Former Florida Gov. Jeb Bush speaks to the media after being named Chairman of the National Constitution Center's Board of Trustees December 6, 2012 in Philadelphia, Pennsylvania. He will succeed President William J. Clinton, who has served as Chairman since January 2009. Governor Bush's father President George H.W. Bush served as Chairman prior to Clinton.
It’s just a book! An old book! What did I say? Photo: William Thomas Cain/Getty Images

Yesterday, Jeb Bush appeared to suddenly blow up immigration reform by releasing a book that opposed a path to citizenship for current residents who immigrated illegally. It was a brutal and perplexing development, given that Bush was the Republican that Republicans had most counted on to coax their angry base into accepting reform.

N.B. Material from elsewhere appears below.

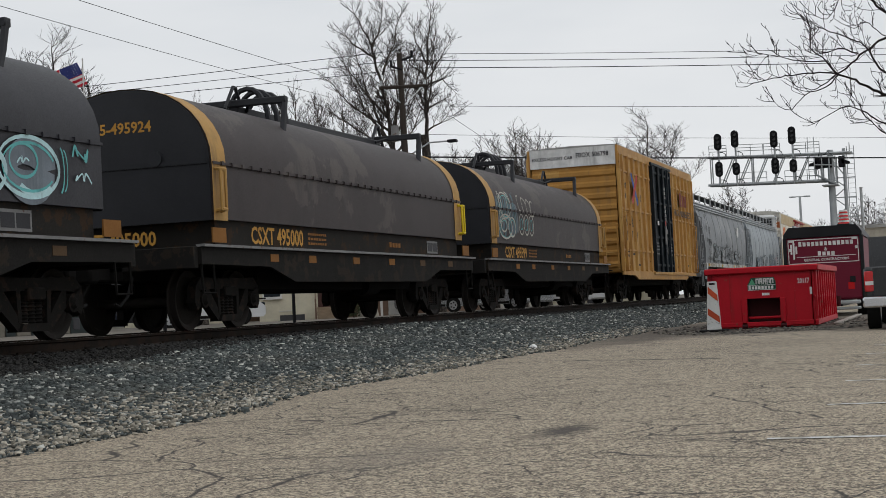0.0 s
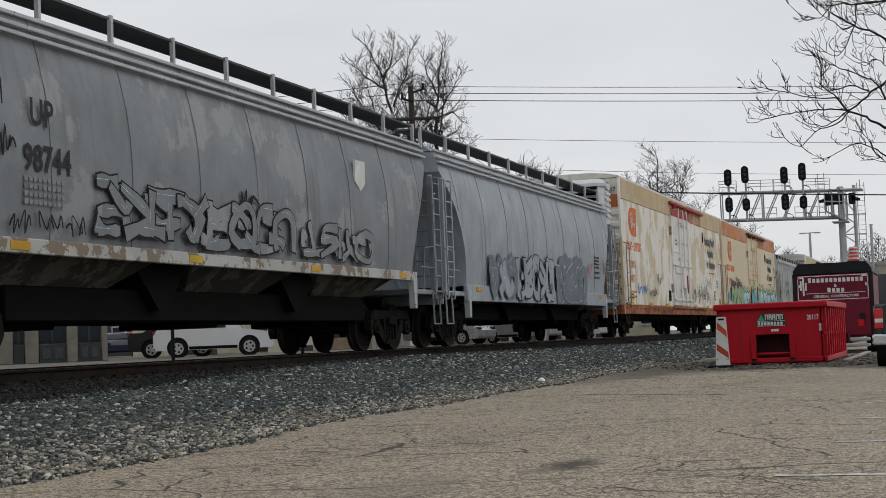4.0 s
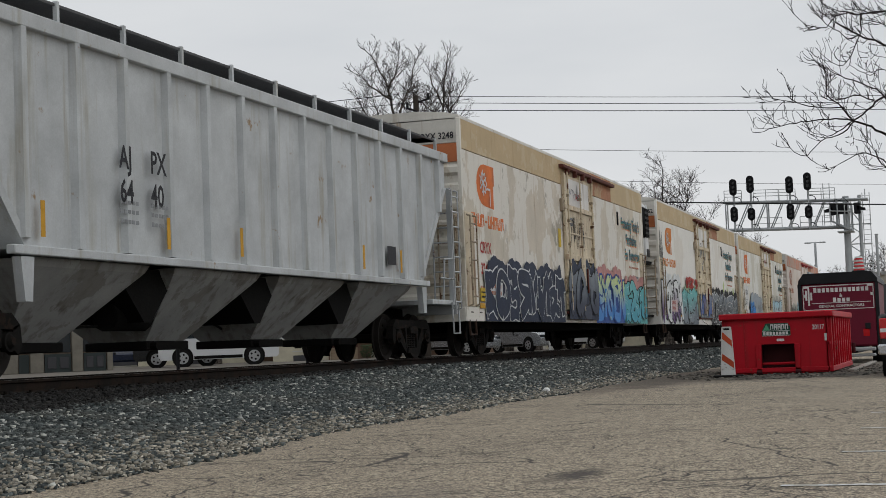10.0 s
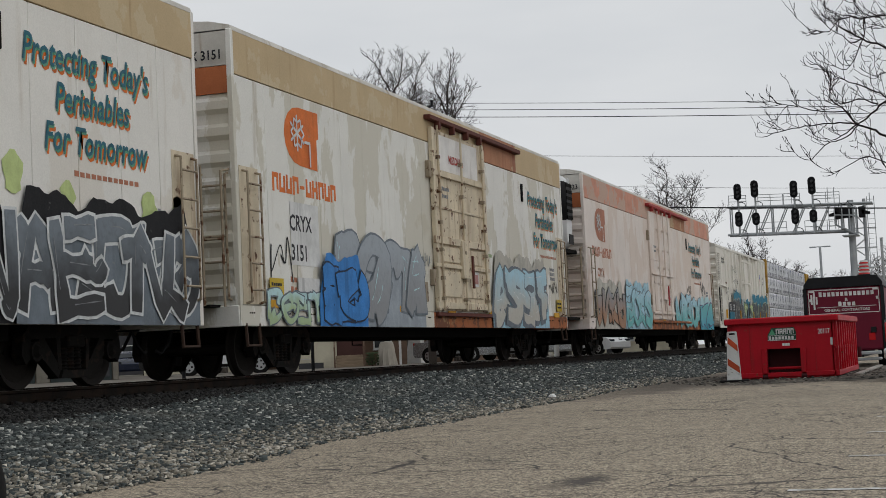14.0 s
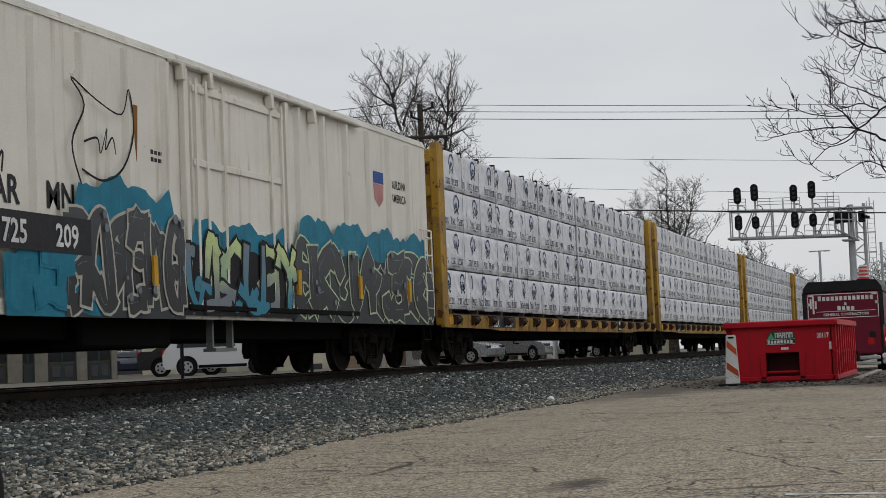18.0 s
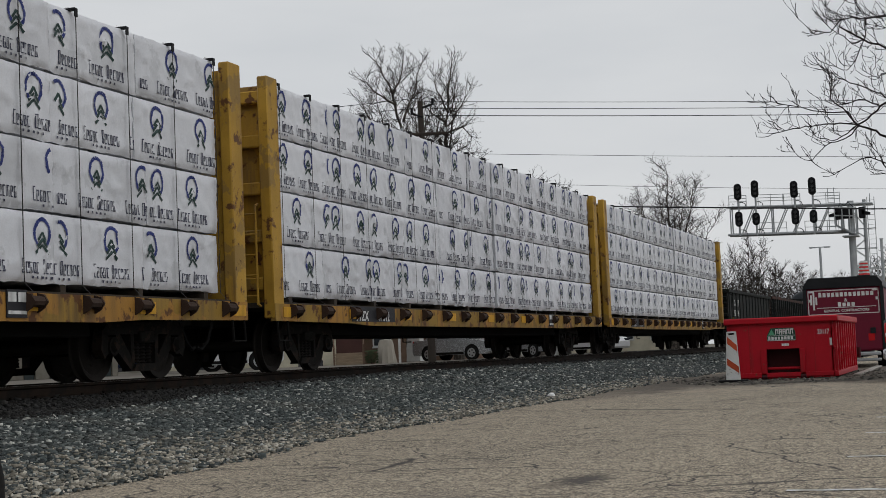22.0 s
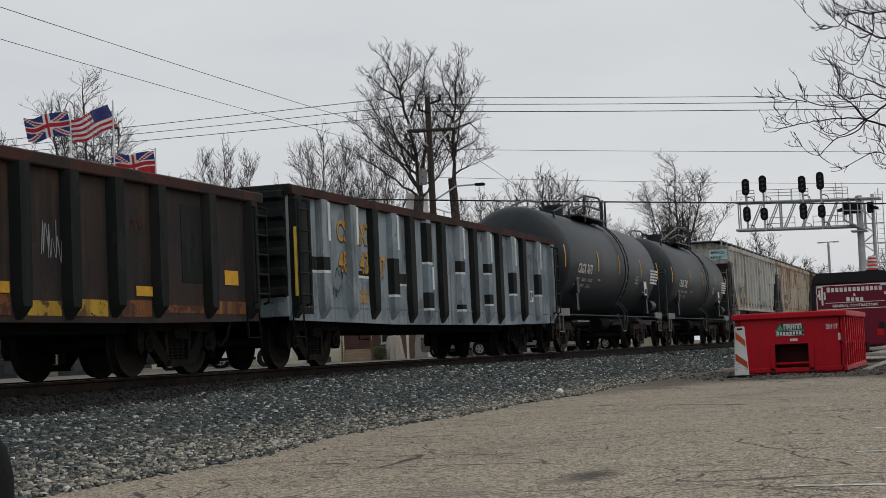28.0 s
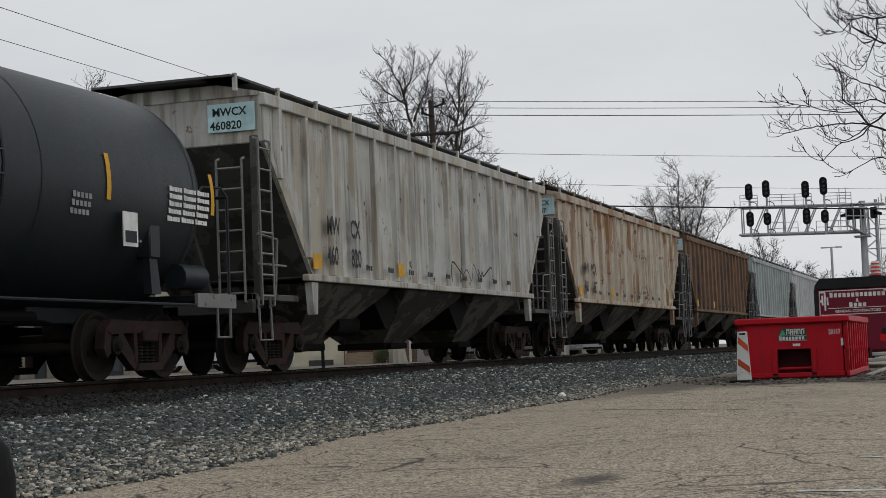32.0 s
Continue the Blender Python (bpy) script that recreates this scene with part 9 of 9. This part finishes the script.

This morning, the mystery was revealed. As Beth Reinhard explains, Bush wrote his magnum opus last year at a time when self-deportation and killer electrified fences were still de rigueur among the party faithful — Bush was defining a stance well to the left of the circa-2012 party orthodoxy. But the GOP has lurched even farther left since then, and there’s many a slip twixt the word processor and the distribution of the bound copy.

The usual ways these things work is that Republicans get tripped up when their party moves right and they’re caught with an old position that’s become unacceptably liberal. In this case, something like the opposite happened. It’s not that Bush will make himself unacceptable to activists, but rather that he’ll be caught standing in the way of a necessary compromise to secure a bill Republicans have decided they needed to get right with the Latino vote.

This morning, Bush started wriggling out of the trap he set for himself. On Morning Joe, he declared that this business about the path to citizenship is really just a bunch of technical mumbo-jumbo that a humble country lawyer such as himself can’t really understand anyway:

If there is a difference, if you can craft that in law where you can have a path to citizenship where there isn’t an incentive for people to come illegally, I’m for it. I don’t have a problem with that. I don’t see how you do it, but I’m not smart enough to figure out every aspect of a really complex law.

What Bush is saying here is that if Congress can somehow invent some tricky compromise that creates a path to citizenship without incentivizing illegal immigration, he’ll support it. Of course, that sort of compromise was always in the offing. The way you pass a law is to come up with a process that does that — or, at least, that both sides will believe does it. Which is to say, Bush is going to be onboard with his party in the end.

It’s also telling that Bush is taking to mainstream rather than conservative media to patch up this little flub. (Right-wing talk radio host Laura Ingraham complains that Bush is snubbing her distinguished public affairs program for dreaded MSNBC.) Bush has always tried to occupy the most liberal yet acceptable ground on immigration within his party, and that’s the space he’s racing to seize again.